Versatile 3D GaN processing for integrated high-aspect-ratio vertical nanodevices

Since the birth of high-power 2D gallium nitride (GaN) light-emitting diodes (LEDs), immense optimization and investigation have been carried out in the last few years, not only to enhance the material quality and device performance but also to further extend its application realm. InGaN/GaN LEDs have been broadly employed in general illumination and backlight units because of their higher luminous efficacy and longer lifetime compared to conventional light sources. By forming the materials in 3D nanowire (NW) structures, light-switchable sensors can be developed for photoelectrochemical detection of NADH in life sciences [1]. Meanwhile, because of their superior characteristics in switching speed, operation temperature, and power loss, GaN field-effect transistors (FETs) also gain remarkable research interests for power switching applications, in which vertical 3D GaN NW FETs have recently been introduced as a novel device concept [2]. Therefore, by sharing a common material platform, a monolithic integration of multiple 3D GaN-based nanodevices (i.e., LEDs, sensors, and FETs) on a single chip has been considered as an ultimate goal to yield compact smart-optoelectronic sensing systems.
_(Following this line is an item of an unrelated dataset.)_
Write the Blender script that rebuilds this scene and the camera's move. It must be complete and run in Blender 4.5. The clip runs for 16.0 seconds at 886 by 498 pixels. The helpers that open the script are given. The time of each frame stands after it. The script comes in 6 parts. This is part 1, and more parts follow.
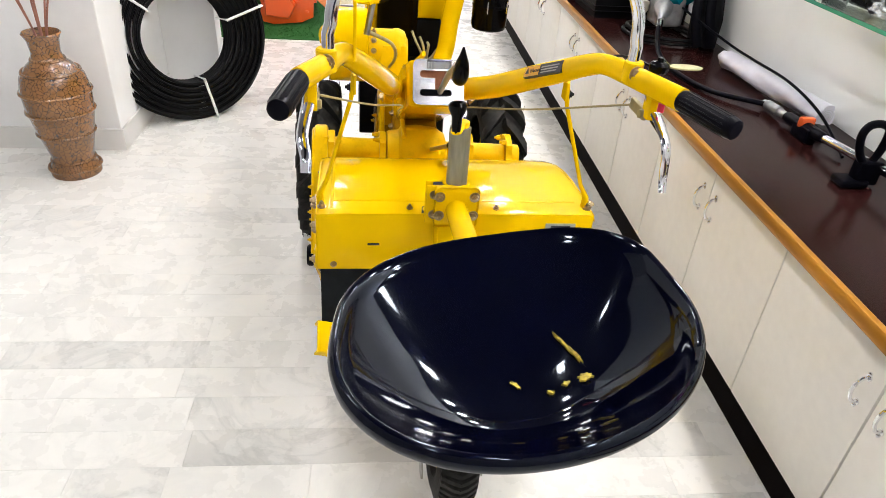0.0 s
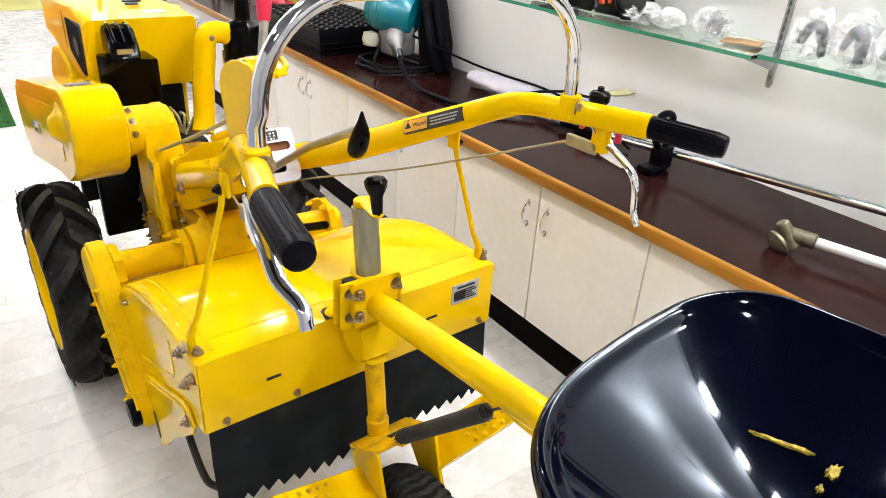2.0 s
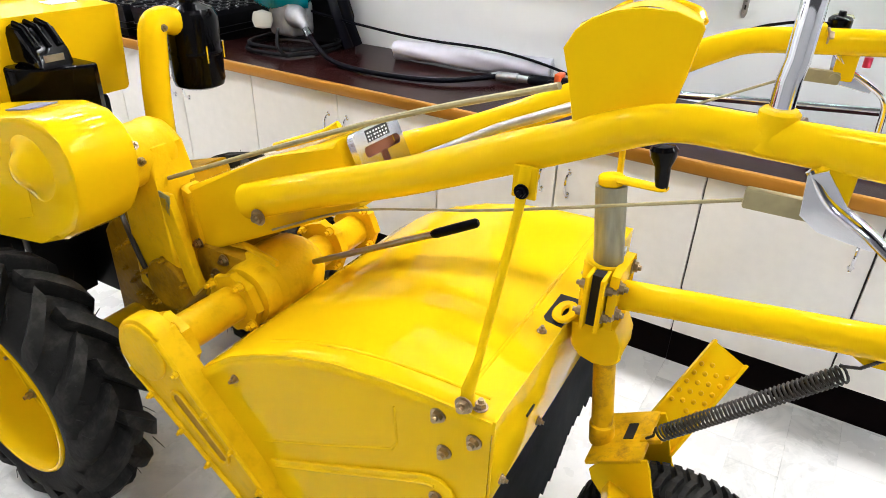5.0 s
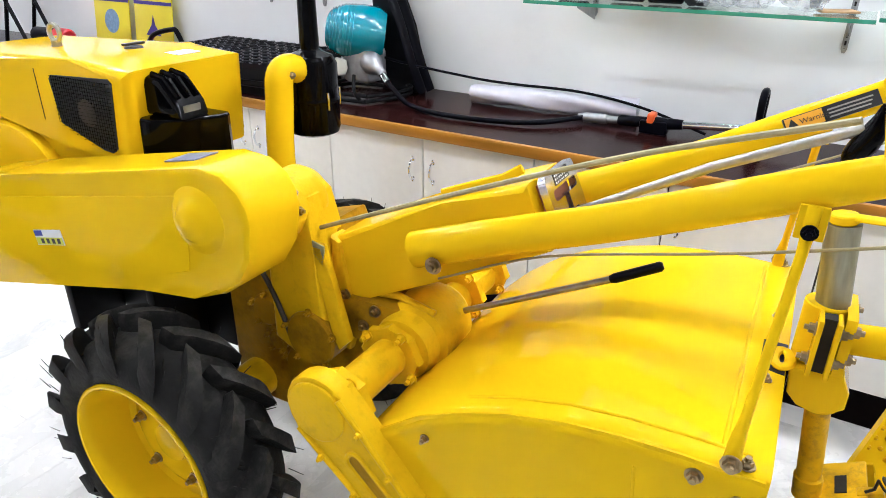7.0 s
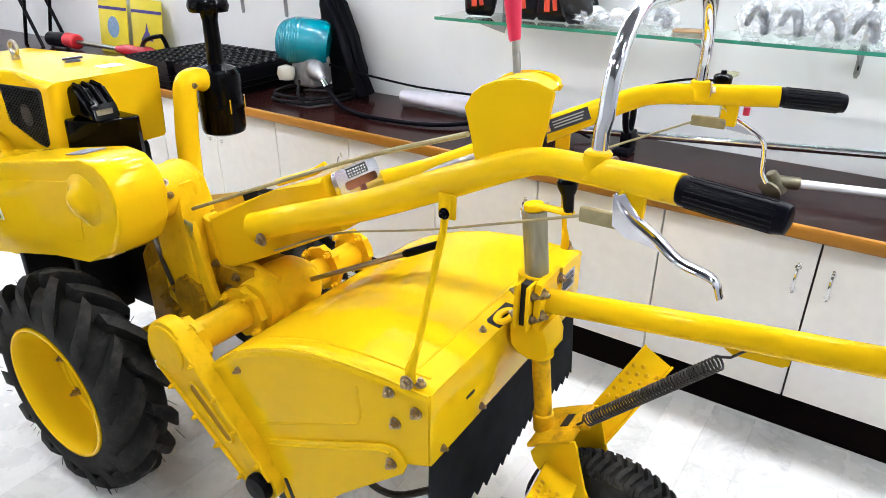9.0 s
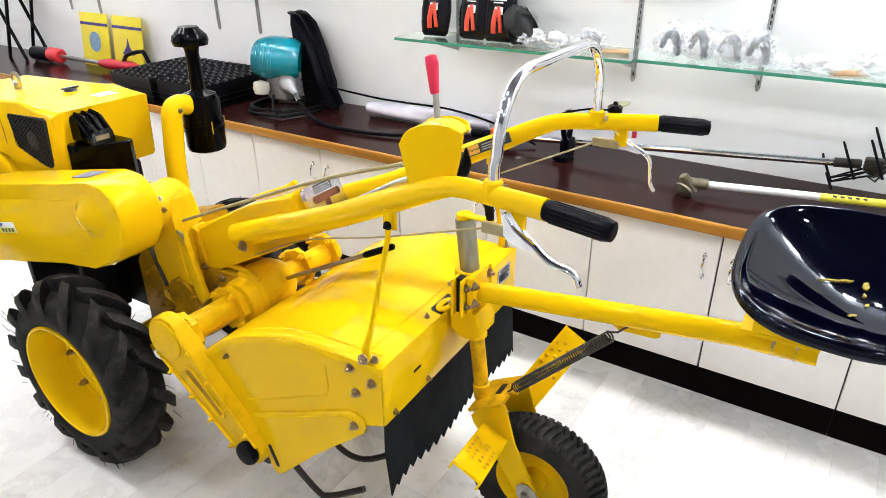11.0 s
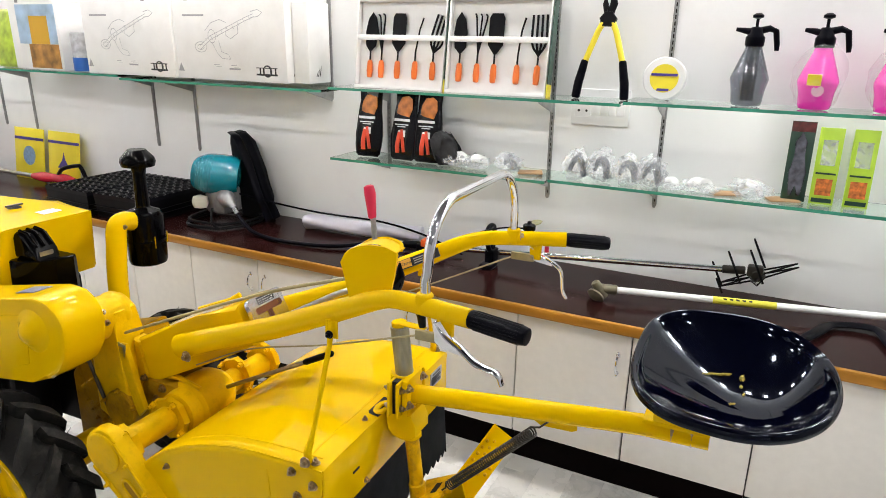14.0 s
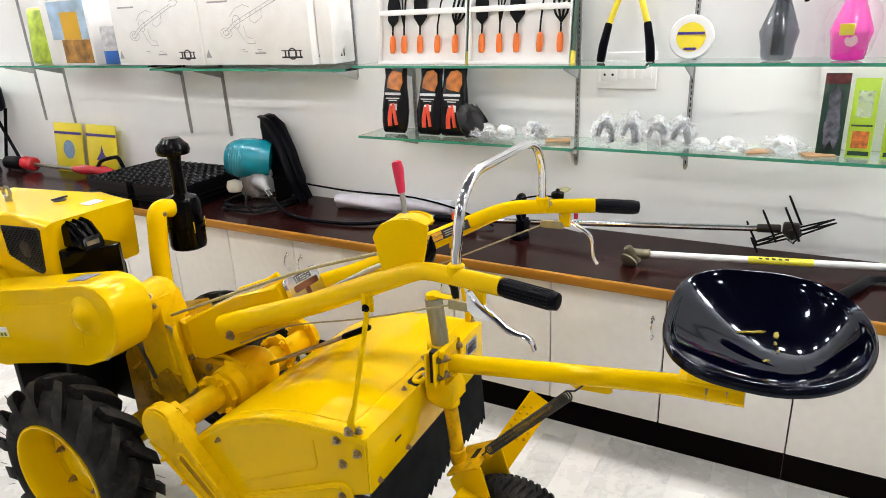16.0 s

Although GaN nanostructures with a vertical architecture have been successfully created, their processing reliability remains a major challenge. Here, we report on the advanced development of versatile 3D GaN processing that has been applied in various nanodevices (i.e., nanoLED arrays, nanoFETs, and biochemical nanosensors). To fabricate the well-ordered high-aspect-ratio nanostructures, a top-down approach consisting of nanophotolithography and hybrid etching was employed. In this case, both GaN NWs and fins, with smooth a-plane sidewalls, fine morphology, and different material stacks, could be realized down to 50 nm feature size from the subsequent processes of SF₆/H₂-based inductively coupled plasma dry reactive ion etching (ICP-DRIE) and KOH-based wet chemical etching (Fig. 1). As top and bottom surfaces of the structures are distantly separated by about 3.5 – 5 µm, device planarization plays a critical role for the feasibility of top metal contact deposition. Thus, polymer filling with different insulating materials has been carefully investigated (e.g., positive photoresist, spin-on-glass (SOG), and benzocyclobutene (BCB)), in which their results were characterized in scanning electron microscope and confocal laser scanning microscope (Fig. 2). In this case, the height of the spin-coated and cured polymer should be adjusted in regard to the targeted process steps. For the photoresist, the revealed etch rate was ~123nm/min in O₂-plasma based ICP etching at a pressure of 10 Pa (Fig. 3). Moreover, in FET processing, the Cr gate contact was applied on the NW and fin sidewalls as the third electrode besides top (drain) and bottom (source) electrodes after atomic layer deposition (ALD) of thin SiO₂ or Al₂O₃ gate dielectric (Fig. 4(a)). Whereas, for the nanosensors, the filling polymer during planarization has to be removed to realize hanging top contact, so that the freely exposed NW or fin sidewalls can be functionalized with organic molecules as sensitive sensing layers (Fig. 4(b)). Besides their detailed process flow, the performances of the developed 3D devices will be discussed.

1. M. Riedel, S. Hölzel, P. Hille, J. Schörmann, M. Eickhoff, F. Lisdat, InGaN/GaN nanowires as a new platform for photoelectrochemical sensors – detection of NADH. Biosensors and Bioelectronics 94 (2017) 298-304, doi: 10.1016/j.bios.2017.03.022.
2. F. Yu, S. Yao, F. Römer, B. Witzigmann, T. Schimpke, M. Strassburg, A. Bakin, H.W. Schumacher, E. Peiner, H.S. Wasisto, A. Waag, GaN nanowire arrays with nonpolar sidewalls for vertically integrated field-effect transistors, Nanotechnology 28(9) (2017) 095206, doi: 10.1088/1361-6528/aa57b6.